» **GIVEN TASK**
Set down exactly, please, each line from the one containing "Continue the Blender" through the one containing "return ob, made", both lines included, and no other line.

» **SOURCE DATA**
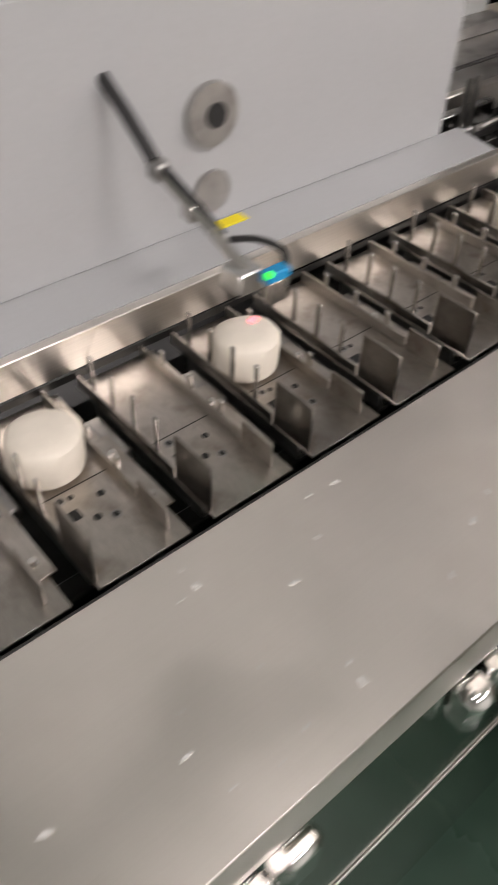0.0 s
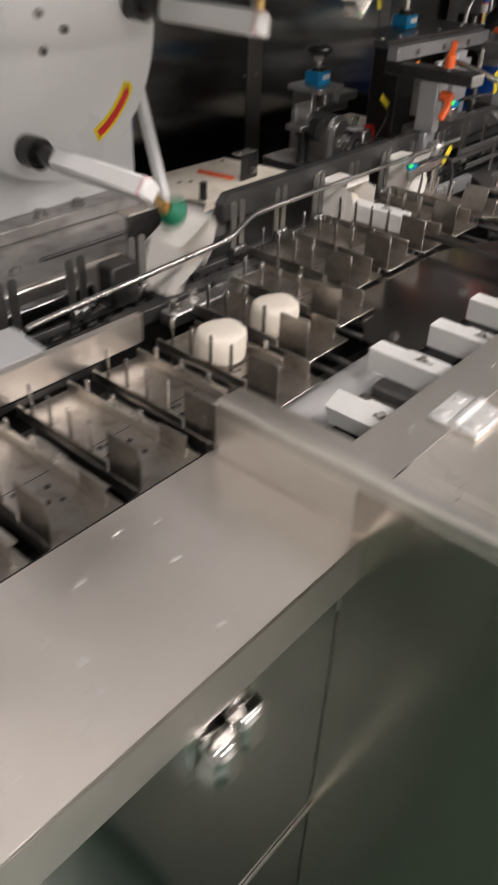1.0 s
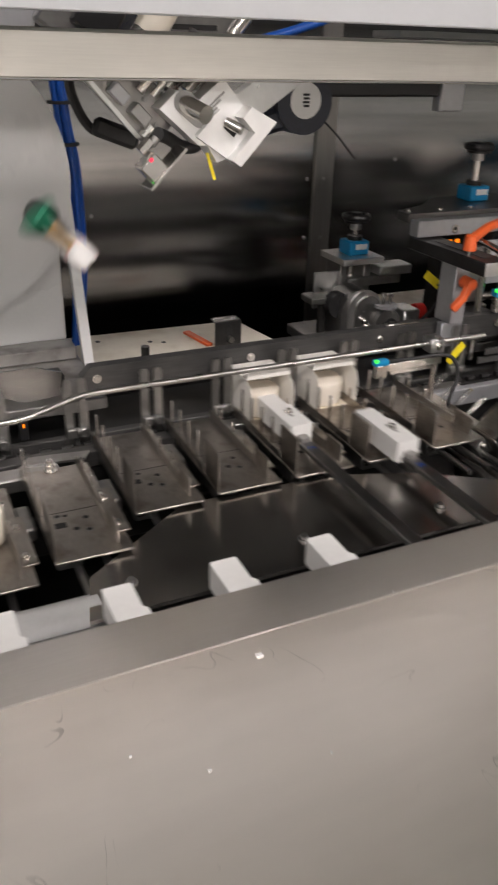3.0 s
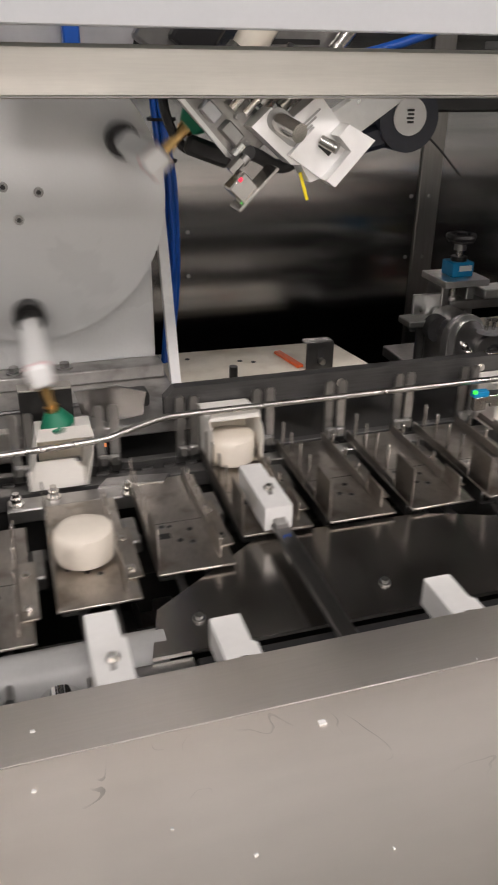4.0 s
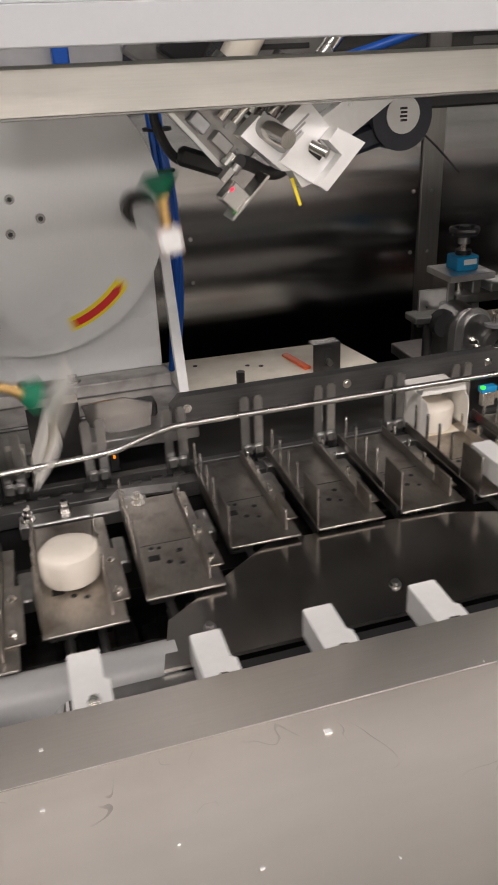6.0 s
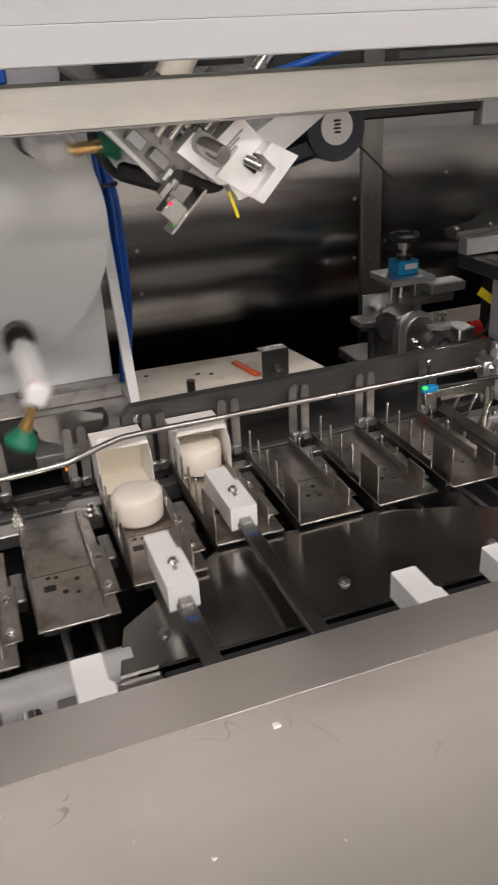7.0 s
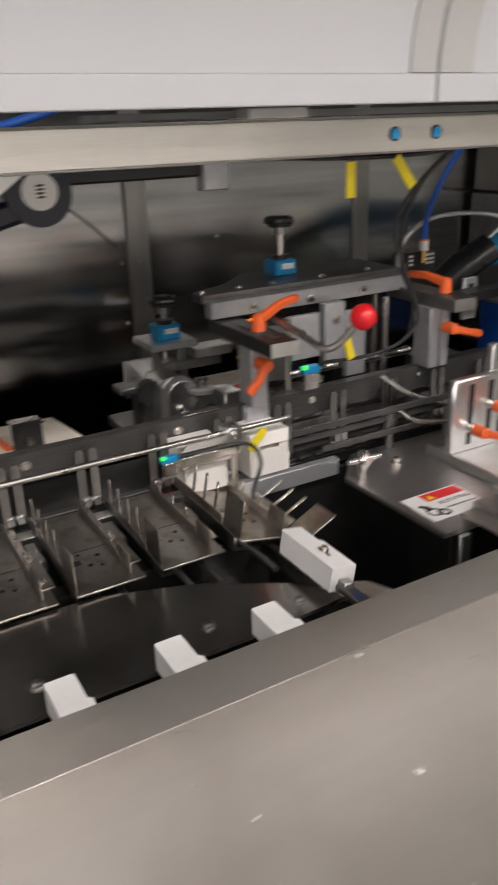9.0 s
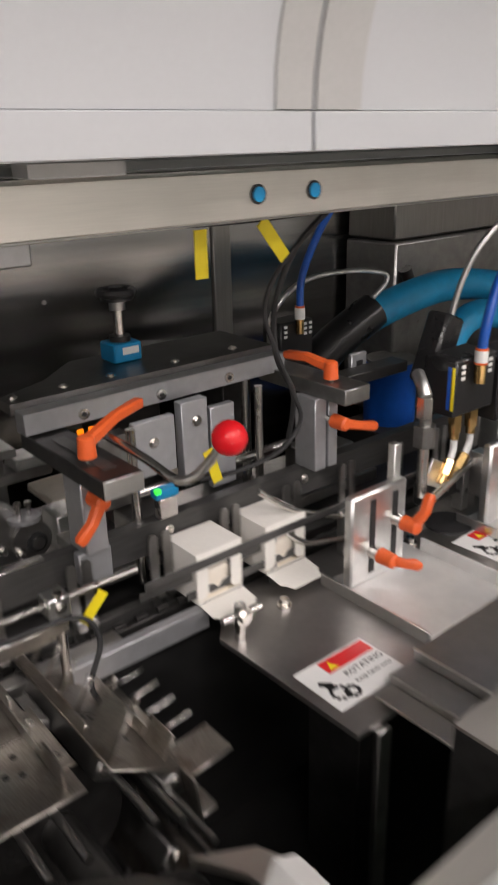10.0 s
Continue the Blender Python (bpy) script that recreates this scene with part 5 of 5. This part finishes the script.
def build_carton():
    """Origin at the middle of the bottom; the open mouth looks to -y. Panels turn on their folds, so the carton can lie flat."""
    ob = thing("soap_carton", (0, 0, 0), "white board carton open towards the pushers", "carton", "soap cartons")
    w, d0, d1, h, t = CARTON_W, -CARTON_D, CARTON_D, CARTON_H, 0.0006
    made = {}
    base = part("base", box(-w, d0, 0, w, d1, t, 0.0002), CARD, ob)
    part("lining", box(-w + t + 0.0002, d0 + 0.003, t + 0.0002, w - t - 0.0002, d1 - t - 0.001, t + 0.0006, 0.0001), CARD_INSIDE, base, "cream inner side of the board")
    made["base"] = base
    part("top", box(-w, d0, h - t, w, d1, h, 0.0002), CARD, ob)
    made["left"] = part("side", box(-w, d0, t, -w + t, d1, h - t, 0.0002), CARD, ob)
    made["right"] = part("side", box(w - t, d0, t, w, d1, h - t, 0.0002), CARD, ob)
    made["back"] = part("back", box(-w + t, d1 - t, t, w - t, d1, h - t, 0.0002), CARD, ob, pivot=(0, d1, h))
    part("lining", box(-w + t + 0.0004, d1 - t - 0.0009, t + 0.0008, w - t - 0.0004, d1 - t - 0.0002, h - t - 0.001, 0.0001), CARD_INSIDE, made["back"], "cream inner side of the board")
    made["raised"] = part("raised_flap", plate([(-w, h), (-w + 0.004, h + 0.017), (w - 0.004, h + 0.017), (w, h)], "y", d0, d0 + t), CARD, ob, "raised top flap", (0, d0, h))
    made["front"] = part("front_flap", plate([(-w + 0.001, 0), (-w + 0.001, 0.026), (-w + 0.005, 0.028), (-w + 0.010, 0.039), (w - 0.010, 0.039), (w - 0.005, 0.028), (w - 0.001, 0.026), (w - 0.001, 0)], "y", d0 - 0.0018, d0 - 0.001), CARD, ob, "front closing flap", (0, d0 - 0.001, 0))
    for k, key in ((-1, "left_tuck"), (1, "right_tuck")):
        hinge = k * (w - 0.0012)
        made[key] = part("side_flap", plate([(hinge, 0.003), (hinge - k * 0.012, 0.005), (hinge - k * 0.015, 0.010), (hinge - k * 0.015, h - 0.016), (hinge - k * 0.010, h - 0.006), (hinge, h - 0.003)], "y", d0 + 0.0005, d0 + 0.0013), CARD, ob, "side closing flap", (hinge, d0 + 0.0009, 0))
    return ob, made


def build_flight():
    ob = thing("carton_flight", (0, 0, 0), "pair of dull steel carton lugs on the chain", "carton lug", "carton lugs")
    for x in (-0.0405, 0.0405):
        lug = part("lug", plate([(x - 0.0055, 0.975), (x + 0.0055, 0.975), (x + 0.0055, 1.060), (x + 0.003, 1.064), (x - 0.003, 1.064), (x - 0.0055, 1.060)], "y", 0.686, 0.6885), STEEL_DULL, ob)
        part("foot", box(x - (0.004 if x > 0 else 0.0085), 0.678, 0.986, x + (0.0085 if x > 0 else 0.004), 0.6855, 1.000, 0.002), STEEL_DULL, ob)
    return ob


ARM_R, ARM_END = 0.148, 0.648


def hub_angle(k, t):
    """Degrees clockwise from the right, as seen from the front, of the k-th hub of the feeder."""
    return 69 + 120 * k - 120.5 * SPEED / PITCH * (t - 4.5)


def cup_angle(h):
    return 262 - 2 * h


def polar(deg, r):
    return Vector((r * math.cos(radians(deg)), 0, -r * math.sin(radians(deg))))


def build_feeder():
    """A turning disc with three hubs; each hub carries a bar towards the front, whose end turns a suction cup."""
    ob = thing("feeder_disc", tuple(DISC), "turning light grey feeder disc with three suction arms", "feeder")
    c = DISC
    disc = part("disc", rod((c.x, c.y - 0.012, c.z), (c.x, c.y + 0.008, c.z), DISC_R, 96), DISC_PAINT, ob)
    for k in range(3):
        p = c + polar(8 + 120 * k, 0.025)
        part("screw", rod((p.x, c.y - 0.016, p.z), (p.x, c.y - 0.012, p.z), 0.0062, 16), STEEL_DULL, disc)
        part("screw_socket", rod((p.x, c.y - 0.0165, p.z), (p.x, c.y - 0.0161, p.z), 0.0034, 6), BLACK_STEEL, disc)

    def arc(r0, r1, a0, a1, y0, y1, tip):
        steps = 10
        outer = [(c.x + polar(a0 + (a1 - a0) * i / steps, r1).x, c.z + polar(a0 + (a1 - a0) * i / steps, r1).z) for i in range(steps + 1)]
        inner = [(c.x + polar(a0 + (a1 - a0) * i / steps, r0).x, c.z + polar(a0 + (a1 - a0) * i / steps, r0).z) for i in range(steps + 1)]
        e = polar(a1 + (a1 - a0) * tip, (r0 + r1) / 2)
        return plate(outer + [(c.x + e.x, c.z + e.z)] + inner[::-1], "y", y0, y1)
    arrow = part("arrow_sticker", arc(0.144, 0.164, 74, 40, c.y - 0.0126, c.y - 0.0121, 0.05), YELLOW_TAG, disc, "yellow curved arrow sticker")
    part("arrow_print", arc(0.1495, 0.1595, 72, 44, c.y - 0.0131, c.y - 0.0127, 0.14), PRINT_RED, arrow, "red curved arrow")
    arms = []
    for k in range(3):
        hub = c + polar(120 * k, ARM_R)
        x, y, z = hub.x, c.y, hub.z
        part("hub", cy(rod((x, y - 0.040, z), (x, y - 0.0122, z), 0.021, 24), (x, y - 0.075, z), (x, y - 0.040, z), 0.013, 20), BLACK_STEEL, ob, "black hub")
        arm = part("arm", box(x - 0.014, ARM_END, z - 0.013, x + 0.014, y - 0.0752, z + 0.013, 0.004), BRIGHT_WHITE, ob, "white rectangular arm", (x, y - 0.05, z))
        part("sticker", box(x - 0.0146, ARM_END + 0.002, z - 0.0136, x + 0.0146, ARM_END + 0.012, z + 0.0136, 0.004), PRINT_PINK, arm, "pink sticker band")
        part("stem", cy(rod((x + 0.013, ARM_END + 0.012, z), (x + 0.044, ARM_END + 0.012, z), 0.0062, 14), (x + 0.040, ARM_END + 0.012, z), (x + 0.048, ARM_END + 0.012, z), 0.0085, 14), BRASS, arm, "brass stem")
        part("suction_cup", cy(rod((x + 0.046, ARM_END + 0.012, z), (x + 0.062, ARM_END + 0.012, z), 0.010, 20, 0.020), (x + 0.062, ARM_END + 0.012, z), (x + 0.067, ARM_END + 0.012, z), 0.020, 20, 0.018), GREEN_CUP, arm, "green rubber suction cup")
        arms.append((k, arm, hub))
    return ob, arms


STACK = sorted(LOADED, reverse=True)


def landing(n):
    """When the n-th carton is set down between its lugs."""
    return (0.814 - FIRST - n * PITCH) / SPEED


def place_carton_rows(n):
    """A carton waits in the magazine above, is swung down by a suction cup and rides away with its flight."""
    land = landing(n)
    waiting = pose(0.70, 0.70, 1.50 + 0.076 * STACK.index(n))
    steps = sorted({t for t in TIMES if t < land - 0.8 or t > land + 0.05} | {land - 0.8 + 0.05 * k for k in range(17)})
    rows = []
    for t in steps:
        if not 0 <= t <= 10:
            continue
        if t >= land - 1e-6:
            rows.append((t, pose(slot_x(n, t) + 0.015, 0.674, 0.984)))
        elif t <= land - 0.5:
            rows.append((t, waiting))
        else:
            h = 86 + 120 * SPEED / PITCH * (land - t)
            c = DISC + polar(h, ARM_R) + polar(cup_angle(h), 0.068 + 0.062)
            u = min(max((land - t) / 0.1, 0), 1)
            held = pose(c.x, 0.674 - 0.012 * u, c.z, 0, cup_angle(h) - 90, 0) @ pose(0.028 * glide(t - land, [(-0.14, 1), (0, 0)]), 0, 0)
            k = min(max((t - land + 0.5) / 0.14, 0), 1)
            if k < 1:
                held = Matrix.LocRotScale(waiting.translation.lerp(held.translation, k), waiting.to_quaternion().slerp(held.to_quaternion(), k), None)
            rows.append((t, held))
    if not rows or rows[0][0] > 0:
        rows.insert(0, (0, rows[0][1] if rows else waiting))
    if rows[-1][0] < 10:
        rows.append((10, rows[-1][1]))
    return rows


def key_carton(n, made):
    """Folds of the n-th carton: flat in the feeder, opened on landing, mouth flaps out, then closed."""
    land = landing(n)
    w, d, h = CARTON_W, CARTON_D, CARTON_H
    times = sorted({round(t, 3) for t in FINE} | {round(land - 0.16 + 0.03 * k, 3) for k in range(9) if 0 < land - 0.16 + 0.03 * k < 10})
    rows = {key: [] for key in made}
    for t in times:
        x = slot_x(n, t)
        flat = glide(t - land, [(-0.14, 88), (0.07, 0)])
        fold = radians(flat)
        under = pose(-h * math.sin(fold), 0, h * (1 - math.cos(fold)))
        side = {k: pose(k * w, 0, h) @ pose(0, 0, 0, 0, flat, 0) @ pose(-k * w, 0, -h) for k in (-1, 1)}
        mouth = glide(x, [(0.790, 90), (0.814, 6), (0.850, 6), (0.930, 150), (1.285, 150), (1.36, 4), (1.535, 4), (1.63, 98)])
        tuck = glide(x, [(1.27, 92), (1.34, 2)])
        brow = glide(x, [(1.36, 0), (1.50, 165)])
        rows["base"].append((t, under))
        rows["left"].append((t, side[-1]))
        rows["right"].append((t, side[1]))
        rows["back"].append((t, pose(0, d, h, flat, 0, 0)))
        rows["raised"].append((t, pose(0, -d, h, flat + brow, 0, 0)))
        rows["front"].append((t, under @ pose(0, -d - 0.001, 0, mouth, 0, 0)))
        rows["left_tuck"].append((t, side[-1] @ pose(-w + 0.0012, -d + 0.0009, 0, 0, 0, -tuck)))
        rows["right_tuck"].append((t, side[1] @ pose(w - 0.0012, -d + 0.0009, 0, 0, 0, tuck)))
    for key, ob in made.items():
        walk(ob, rows[key])


magazine = thing("carton_magazine", (0.70, 0.70, 1.49), "steel chute that holds the waiting cartons", "magazine")
part("shelf", box(0.655, 0.665, 1.490, 0.745, 0.735, 1.4985, 0.001), STEEL_DULL, magazine)
part("side", box(0.6548, 0.73, 1.499, 0.745, 0.7345, 2.12, 0.001), STEEL_DULL, magazine)
bucket = build_bucket()
BUCKETS = [bucket] + [copy_thing(bucket, Matrix()) for _ in list(SLOTS)[1:]]
pusher = build_pusher()
PUSHERS = [pusher] + [copy_thing(pusher, Matrix()) for _ in list(SLOTS)[1:]]
flight = build_flight()
FLIGHT_SLOTS = range(-15, 16)
FLIGHTS = [flight] + [copy_thing(flight, Matrix()) for _ in list(FLIGHT_SLOTS)[1:]]
soap = build_soap()
SOAPS = [soap] + [copy_thing(soap, Matrix()) for _ in LOADED[1:]]
CARTONS = [build_carton() for _ in LOADED]
FEEDER, ARMS = build_feeder()


def motions():
    for n, b, p in zip(SLOTS, BUCKETS, PUSHERS):
        bucket_rows, pusher_rows = [], []
        for t in TIMES:
            x = slot_x(n, t)
            bucket_rows.append((t, on_chain(x + 0.019, glide(x, BUCKET_Y))))
            pusher_rows.append((t, on_push_chain(x + 0.015, glide(x, PUSH_Y) if n in LOADED else 0.330)))
        walk(b, bucket_rows)
        walk(p, pusher_rows)
    for n, f in zip(FLIGHT_SLOTS, FLIGHTS):
        walk(f, [(0, pose(slot_x(n, 0) + 0.015, 0, 0)), (10, pose(slot_x(n, 10) + 0.015, 0, 0))])
    for n, s, (c, made) in zip(LOADED, SOAPS, CARTONS):
        rows = []
        for t in TIMES:
            x = slot_x(n, t)
            rows.append((t, pose(x + glide(x, [(0.3, 0.011 if n in (1, -1) else 0.017), (0.9, 0.014)]), glide(x, SOAP_Y), FLOOR_OF_BUCKET + 0.0003)))
        walk(s, rows)
        walk(c, place_carton_rows(n))
        key_carton(n, made)
    turn = [0.2 * k for k in range(51)]
    walk(FEEDER, [(t, Matrix.Translation(DISC) @ pose(0, 0, 0, 0, hub_angle(0, t), 0)) for t in turn])
    for k, arm, hub in ARMS:
        at = Vector((hub.x, DISC.y - 0.05, hub.z)) - DISC
        walk(arm, [(t, Matrix.Translation(at) @ pose(0, 0, 0, 0, cup_angle(hub_angle(k, t)) - hub_angle(0, t), 0)) for t in [k / 15 for k in range(151)]])


motions()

» **OUTPUT BELOW**
Continue the Blender Python (bpy) script that recreates this scene with part 5 of 5. This part finishes the script.
def build_carton():
    """Origin at the middle of the bottom; the open mouth looks to -y. Panels turn on their folds, so the carton can lie flat."""
    ob = thing("soap_carton", (0, 0, 0), "white board carton open towards the pushers", "carton", "soap cartons")
    w, d0, d1, h, t = CARTON_W, -CARTON_D, CARTON_D, CARTON_H, 0.0006
    made = {}
    base = part("base", box(-w, d0, 0, w, d1, t, 0.0002), CARD, ob)
    part("lining", box(-w + t + 0.0002, d0 + 0.003, t + 0.0002, w - t - 0.0002, d1 - t - 0.001, t + 0.0006, 0.0001), CARD_INSIDE, base, "cream inner side of the board")
    made["base"] = base
    part("top", box(-w, d0, h - t, w, d1, h, 0.0002), CARD, ob)
    made["left"] = part("side", box(-w, d0, t, -w + t, d1, h - t, 0.0002), CARD, ob)
    made["right"] = part("side", box(w - t, d0, t, w, d1, h - t, 0.0002), CARD, ob)
    made["back"] = part("back", box(-w + t, d1 - t, t, w - t, d1, h - t, 0.0002), CARD, ob, pivot=(0, d1, h))
    part("lining", box(-w + t + 0.0004, d1 - t - 0.0009, t + 0.0008, w - t - 0.0004, d1 - t - 0.0002, h - t - 0.001, 0.0001), CARD_INSIDE, made["back"], "cream inner side of the board")
    made["raised"] = part("raised_flap", plate([(-w, h), (-w + 0.004, h + 0.017), (w - 0.004, h + 0.017), (w, h)], "y", d0, d0 + t), CARD, ob, "raised top flap", (0, d0, h))
    made["front"] = part("front_flap", plate([(-w + 0.001, 0), (-w + 0.001, 0.026), (-w + 0.005, 0.028), (-w + 0.010, 0.039), (w - 0.010, 0.039), (w - 0.005, 0.028), (w - 0.001, 0.026), (w - 0.001, 0)], "y", d0 - 0.0018, d0 - 0.001), CARD, ob, "front closing flap", (0, d0 - 0.001, 0))
    for k, key in ((-1, "left_tuck"), (1, "right_tuck")):
        hinge = k * (w - 0.0012)
        made[key] = part("side_flap", plate([(hinge, 0.003), (hinge - k * 0.012, 0.005), (hinge - k * 0.015, 0.010), (hinge - k * 0.015, h - 0.016), (hinge - k * 0.010, h - 0.006), (hinge, h - 0.003)], "y", d0 + 0.0005, d0 + 0.0013), CARD, ob, "side closing flap", (hinge, d0 + 0.0009, 0))
    return ob, made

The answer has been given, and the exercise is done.